Technically, each unit of the Boltzmann machine is a binary unit (it can be in state 0 or state 1). Each unit (state) is in the state space \(\{0,1\}^N\). On that state space, we can define a probability distribution by defining energy for each state and we have the Boltzmann distribution. A Gibb sampling would be a process that sample a sequence from the distribution of these states across the state space that roughly reflects the probability distribution. So we want most of the sequence to be in the regions of the state space with high probability (low energy) and few to be in low probability regions (high energy).
Restricted Boltzmann machine (RBM)
Restricted Boltzmann machine is the Boltzmann machine with the restriction that there is no intra-layer connection. So visible layer would be input layer, and hidden nodes would be hidden layers. In image processing, each input unit is for a pixel of the image. There is no output layer.
Each visible node takes a low level feature from an item in the dataset to learn. The result is fed into an activation function which then produce the node’s output. This is also called the strength of the signal passing through it. The restricted Boltzmann machine is like a standard feed forward fully connected and deterministic neural network.
A RBM can also be considered probabilistic graphical models, or stochastic neural network. In other words, a restricted Boltzmann machine is an undirected bipartite graphical model with connections between visible nodes and hidden nodes. It corresponds to the joint probability distribution:
\[p(v,h) = \frac{1}{Z} exp(-energy(v,h)) = \frac{1}{N}exp(v'Wh + b'v + c'h)\]Then we can perform stochastic gradient descent on data log likelihood, with stopping criterion.
Deep belief network (DBN)
When we stack restricted Boltzmann machines together, we have the deep belief network. The DBN extract features from the input by maximalizing the likelihood of the dataset. A deep belief network is a model of the form:
\[P(x, g^1, g^2.. g^l) = P(x\mid g^1) P(g^1 \mid g^2) ... P(g^{l-1}, g^l)\]with \(x = g^0\) to be input variables and g to be the hidden layers of causal variables.
Each \(P(g^{l-1}, g^l)\) is an RBM:
\[P(g^i \mid g^{i+1}) = \prod_j P(g_j^i \mid g^{i+1})\] \[P(g_j^i \mid g^{i+1}) = sigmoid(b_j^i + \sum_k^{n^{i+1}} W_{kj}^i g_k^{i+1})\]We can train a deep belief network with greedy layer wise training, proposed by Hinton.

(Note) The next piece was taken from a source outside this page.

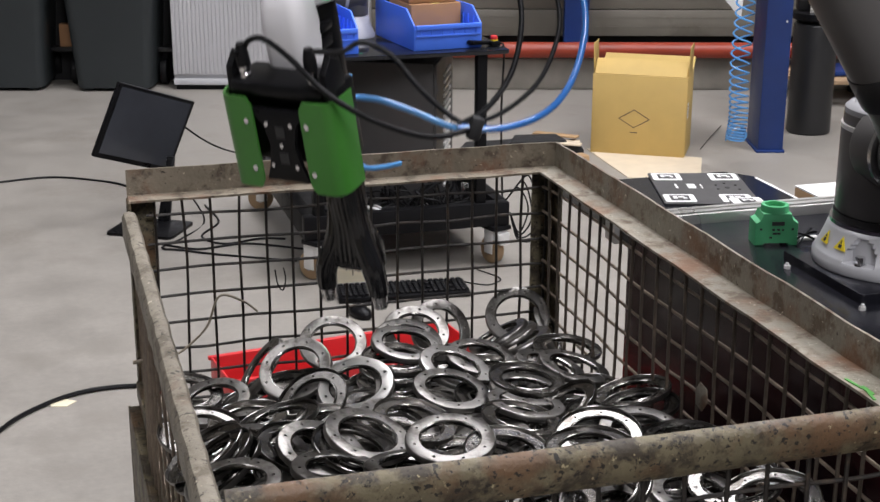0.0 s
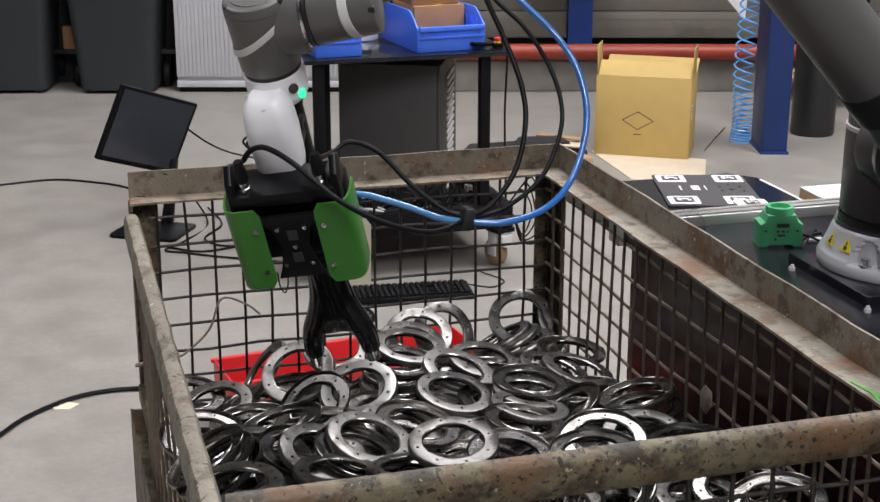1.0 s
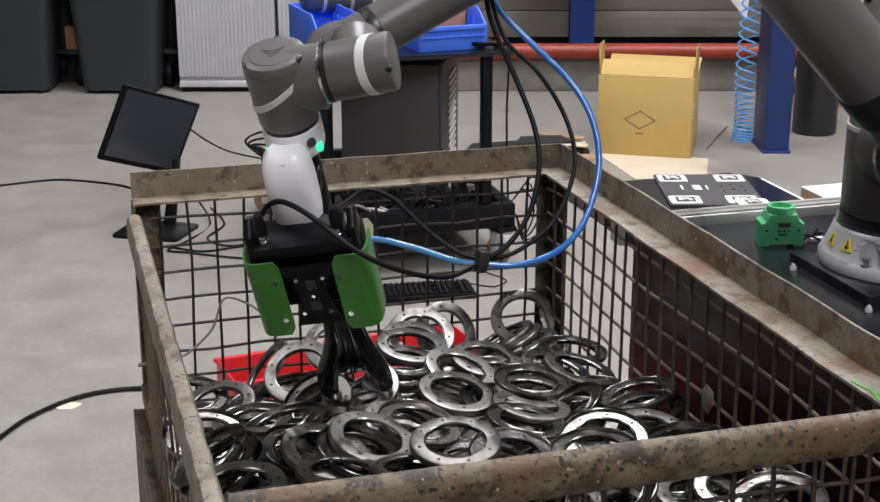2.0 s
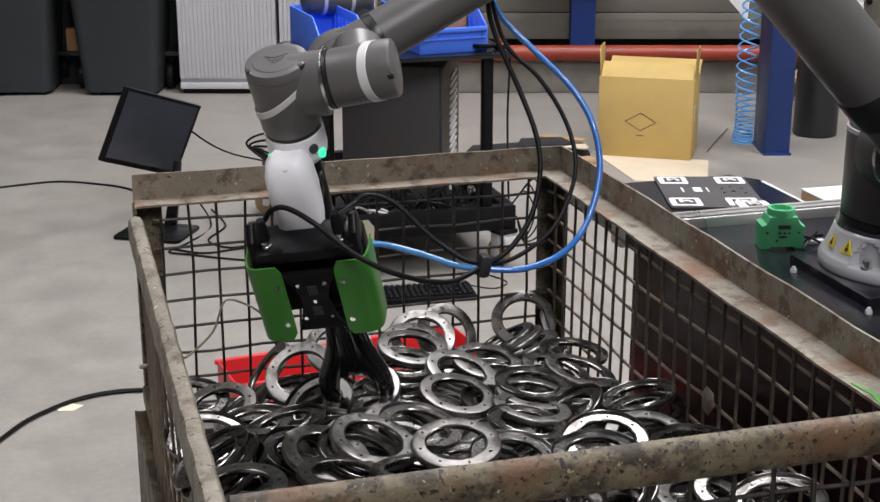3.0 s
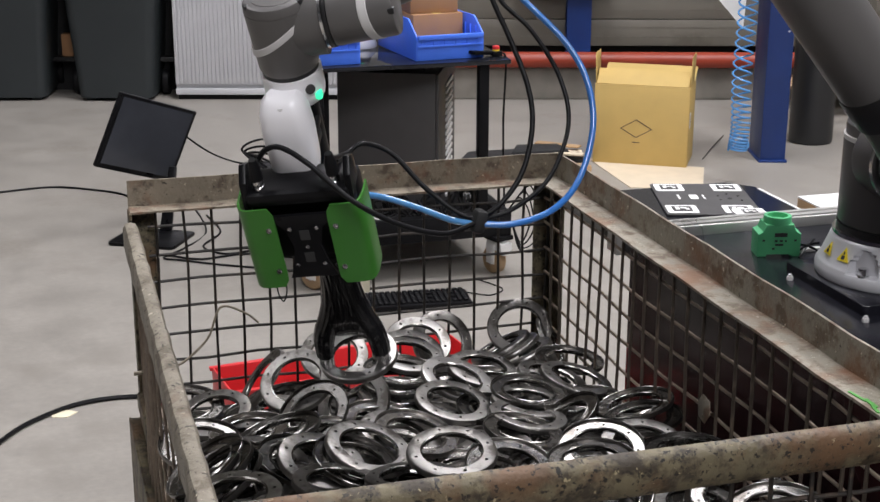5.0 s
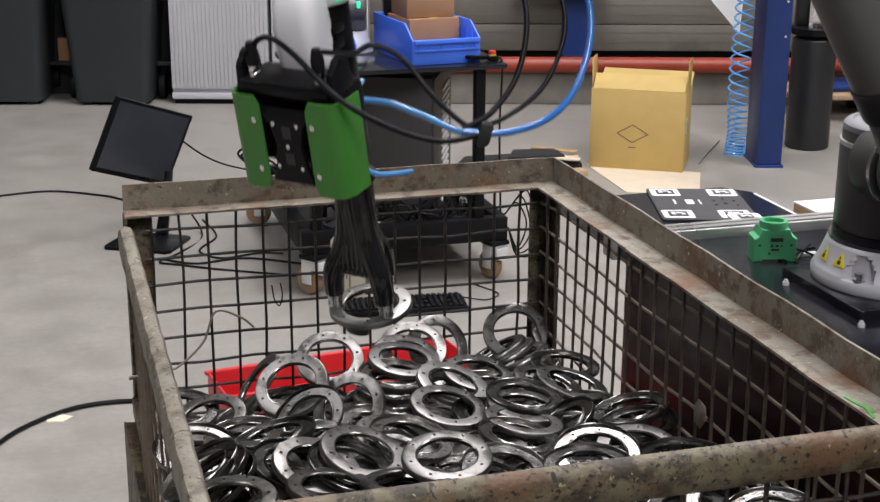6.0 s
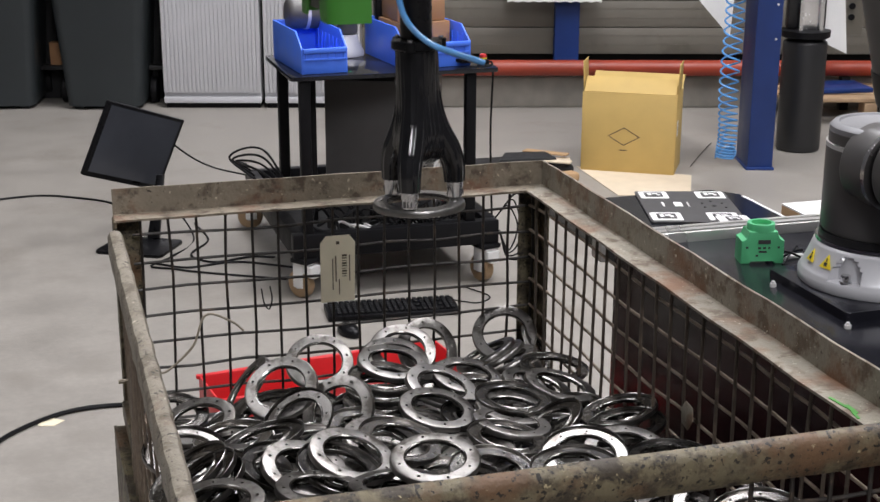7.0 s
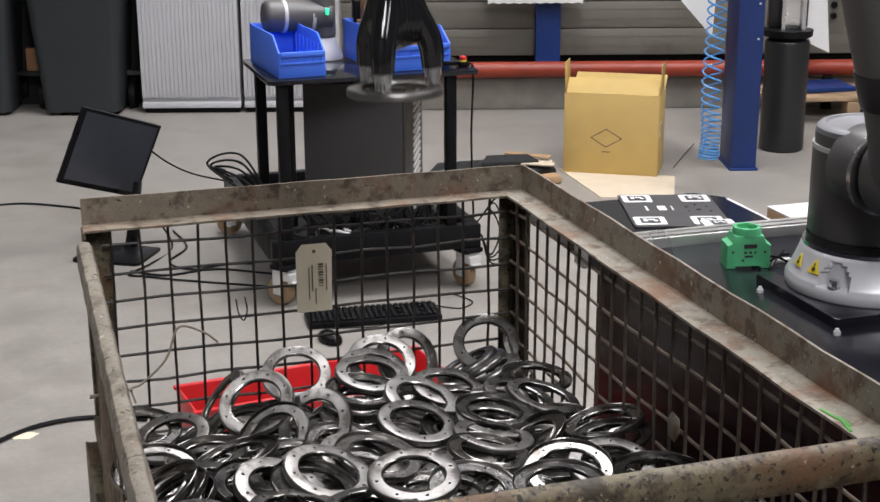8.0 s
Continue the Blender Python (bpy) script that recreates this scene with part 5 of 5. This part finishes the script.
CLIPS = [
    (0.0, (0.393, 0.558, 1.184)), (0.5, (0.419, 0.622, 1.042)), (1.0, (0.416, 0.610, 1.039)), (1.5, (0.428, 0.606, 0.996)),
    (1.7, (0.438, 0.618, 0.976)), (2.8, (0.442, 0.625, 0.966)), (3.5, (0.441, 0.623, 0.966)), (4.2, (0.443, 0.625, 0.969)),
    (4.7, (0.432, 0.616, 1.035)), (5.0, (0.430, 0.615, 1.048)), (5.4, (0.427, 0.610, 1.062)), (5.8, (0.414, 0.583, 1.143)),
    (6.0, (0.401, 0.551, 1.201)), (6.2, (0.388, 0.512, 1.264)), (6.5, (0.382, 0.466, 1.355)), (7.0, (0.39, 0.40, 1.46)), (7.5, (0.39, 0.38, 1.49)), (8.0, (0.40, 0.40, 1.63)),
]


def glide(rows, t):
    """Values between timed rows, smooth and without overshoot (monotone cubic)."""
    ts = np.array([r[0] for r in rows])
    vs = np.array([np.ravel(r[1:]) for r in rows], float)
    h = np.diff(ts)[:, None]
    sl = np.diff(vs, axis=0) / h
    m = np.zeros_like(vs)
    ok = sl[:-1] * sl[1:] > 0
    hm = 3 * (h[:-1] + h[1:]) / ((2 * h[1:] + h[:-1]) / np.where(ok, sl[:-1], 1) + (h[1:] + 2 * h[:-1]) / np.where(ok, sl[1:], 1))
    m[1:-1] = np.where(ok, hm, 0)
    m[0], m[-1] = sl[0], sl[-1]
    i = int(np.clip(np.searchsorted(ts, t) - 1, 0, len(ts) - 2))
    q, hh = (t - ts[i]) / h[i][0], h[i][0]
    return ((2 * q**3 - 3 * q**2 + 1) * vs[i] + (q**3 - 2 * q**2 + q) * hh * m[i] + (-2 * q**3 + 3 * q**2) * vs[i + 1] + (q**3 - q**2) * hh * m[i + 1])


def tool_at(t):
    x, y, z, a, b, c = glide(TOOL, t)
    v = Vector((radians(a), radians(b), radians(c)))
    return Matrix.Translation((x, y, z)) @ Matrix.Rotation(v.length, 4, v.normalized())


T_REST = tool_at(3.5)


def hang(name, pts, radius, material, parent, base, label):
    inv = base.inverted()
    bm = B(); bm_tube(bm, [inv @ Vector(p) for p in pts], radius, 10, n=8)
    return part(name, bm, material, parent, label)


PLUG_L, PLUG_R = T_REST @ sm(-0.053, 0.112, 0.445), T_REST @ sm(0.053, 0.112, 0.445)
hang("lead", [PLUG_L] + [(0.129, 0.627, 1.057), (0.138, 0.618, 1.073), (0.157, 0.604, 1.079), (0.190, 0.578, 1.062), (0.244, 0.548, 1.019), (0.307, 0.551, 0.985), (0.378, 0.577, 0.962), (0.440, 0.621, 0.965)], 0.0039, M_rubber, leads, LEAD0, "black sensor lead")
hang("lead", [PLUG_R] + [(0.260, 0.675, 1.054), (0.287, 0.692, 1.064), (0.327, 0.687, 1.050), (0.369, 0.661, 1.008), (0.411, 0.633, 0.977), (0.440, 0.622, 0.969)], 0.0038, M_rubber, leads, LEAD0, "black sensor lead")
hang("air_hose", [(0.232, 0.742, 0.972), (0.264, 0.733, 0.980), (0.296, 0.717, 0.983), (0.321, 0.699, 0.983), (0.364, 0.673, 0.974), (0.404, 0.637, 0.965), (0.439, 0.620, 0.962)], 0.0046, M_hoselit, leads, LEAD0, "blue air hose")
bm = B(); bm_box(bm, LEAD0.inverted() @ CLIP0, (0.020, 0.026, 0.034), bev=0.007)
part("strap", bm, M_foam, leads, "black hook-and-loop strap")
RISE0 = Matrix.Translation(CLIP0)
hang("air_hose", [(0.439, 0.620, 0.962), (0.497, 0.608, 0.960), (0.560, 0.616, 0.975), (0.606, 0.637, 1.012), (0.638, 0.671, 1.077), (0.639, 0.701, 1.139), (0.617, 0.736, 1.192), (0.566, 0.769, 1.248), (0.529, 0.793, 1.288), (0.512, 0.808, 1.320), (0.504, 0.826, 1.368), (0.511, 0.864, 1.422)], 0.0048, M_hose, riser, RISE0, "blue air hose")
hang("cable", [(0.440, 0.621, 0.965), (0.479, 0.621, 0.985), (0.518, 0.635, 1.028), (0.540, 0.659, 1.087), (0.542, 0.686, 1.139), (0.527, 0.721, 1.200), (0.507, 0.745, 1.255), (0.495, 0.764, 1.302), (0.495, 0.784, 1.364), (0.506, 0.822, 1.425)], 0.0040, M_rubber, riser, RISE0, "black cable")
hang("cable", [(0.440, 0.621, 0.965), (0.494, 0.624, 0.974), (0.551, 0.630, 1.010), (0.589, 0.657, 1.059), (0.602, 0.679, 1.104), (0.594, 0.709, 1.156), (0.563, 0.736, 1.212), (0.523, 0.762, 1.255), (0.508, 0.783, 1.307), (0.505, 0.802, 1.362), (0.512, 0.832, 1.425)], 0.0034, M_rubber, riser, RISE0, "black cable")

picked = ring(0, 0, 0, label="lighter machined steel ring picked up by the gripper", lighter=True)


def frame_of(org, z, y):
    """A pose with its z along a way and its y near another."""
    z = z.normalized()
    x = y.cross(z).normalized()
    y = z.cross(x)
    return Matrix(((x.x, y.x, z.x, org.x), (x.y, y.y, z.y, org.y), (x.z, y.z, z.z, org.z), (0, 0, 0, 1)))


def motions():
    inv = ROBOT_M.inverted()
    axis0 = (T_REST.to_3x3() @ (SENS.to_3x3() @ Vector((1, 0, 0)))).normalized()
    keys = {k: [] for k in ("turret", "upper", "fore", "wrist", "tool", "tool_world", "lead", "rise", "ring")}
    w_side = None
    for k in range(81):
        t = k / 10
        m = tool_at(t)
        up = (m.to_3x3() @ Vector((0, 0, 1))).normalized()
        head = m @ Vector((0, 0, WZ))
        along = (axis0 - up * axis0.dot(up)).normalized()
        behind = up.cross(along).normalized()
        wrist = Matrix(((along.x, behind.x, up.x, head.x), (along.y, behind.y, up.y, head.y), (along.z, behind.z, up.z, head.z), (0, 0, 0, 1)))
        joint = head + along * 0.066 + behind * 0.100 - up * 0.028
        # shoulder turn, so that the wrist joint keeps its sideways distance
        dx, dy = BX - joint.x, joint.y - BY
        if w_side is None:
            ref = tool_at(3.5)
            u2 = (ref.to_3x3() @ Vector((0, 0, 1))).normalized()
            j2 = ref @ Vector((0, 0, WZ)) + axis0 * 0.066 + u2.cross(axis0).normalized() * 0.100 - u2 * 0.028
            w_side = j2.y - BY
        reach = math.hypot(dx, dy)
        turn = -(math.atan2(dy, dx) - math.asin(w_side / reach))
        rad = math.sqrt(reach * reach - w_side * w_side)
        # elbow from the two arm lengths
        px, pz = rad - SR, joint.z - TZ - SZ
        d = min(math.hypot(px, pz), L_UP + L_FORE - 0.002)
        bend = math.acos((L_UP ** 2 + d * d - L_FORE ** 2) / (2 * L_UP * d))
        rise_a = math.atan2(pz, px) + bend
        spin = Matrix.Rotation(turn, 4, "Z")
        sh = spin @ Vector((-SR, SL, SZ))
        way = spin.to_3x3() @ Vector((-math.cos(rise_a), 0, math.sin(rise_a)))
        side = spin.to_3x3() @ Vector((0, 1, 0))
        elbow = sh + way * L_UP + side * (w_side - SL)
        keys["turret"].append((t, spin))
        keys["upper"].append((t, frame_of(sh, way, side)))
        jl = inv @ joint
        keys["fore"].append((t, frame_of(jl, elbow - jl, side)))
        keys["wrist"].append((t, inv @ wrist))
        keys["tool"].append((t, inv @ m))
        keys["tool_world"].append((t, m))
        clip = Vector(glide(CLIPS, t))
        keys["lead"].append((t, lead_frame(m @ sm(0.0, 0.112, 0.40), clip)))
        keys["rise"].append((t, Matrix.Translation(clip)))
        keys["ring"].append((t, (m if t > 4.2 else tool_at(4.2)) @ pose(0, 0, -0.0058, 0, 0, 11)))
    walk(turret, keys["turret"])
    walk(upper, keys["upper"])
    walk(fore, keys["fore"])
    walk(w_one, [(t, m @ pose(0.010, 0, 0, 0, -4.5, 0)) for t, m in keys["wrist"]])
    walk(w_two, keys["wrist"])
    walk(t_col, keys["tool"])
    walk(cover, keys["tool"])
    walk(grip, keys["tool_world"])
    walk(sensor, keys["tool_world"])
    walk(leads, keys["lead"])
    walk(riser, keys["rise"])
    walk(picked, keys["ring"])


motions()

Greedy layer-wise training
Learning is difficult for densely connected, directed belief nets with many hidden layers since it is difficult to infer the conditional distribution of the hidden activities given a data vector. But we can train layers sequentially starting from the input layer. Since \(P(g^1 \mid g^0)\) is intractable and we approximate with \(Q(g^1 \mid g^0)\). We treat the two bottom layers as an RBM and fit parameters using contrastive divergence. That would give an approximate \(\hat{P} (g^1)\). We need to match it with \(P(g^1)\). Then we can approximate \(P(g^l \mid g^{l-1}) \approx Q(g^l \mid g^{l-1})\). Each layer learns a higher level representation of the layer below, by treating layers l-1 and l as an RBM. Then we fit parameters using contrastive divergence. Then we sample \(g_0^{l-1}\) recursively using \(Q(g^i \mid g^{i-1})\) starting from \(g^0\).
Contrastive divergence is a training technique that approximate the gradient of the log likelihood based on a short Markov chain (a way to sample from probabilistic odel) starting from the last example seen. It is an approximate Maximum Likelihood learning algorithm.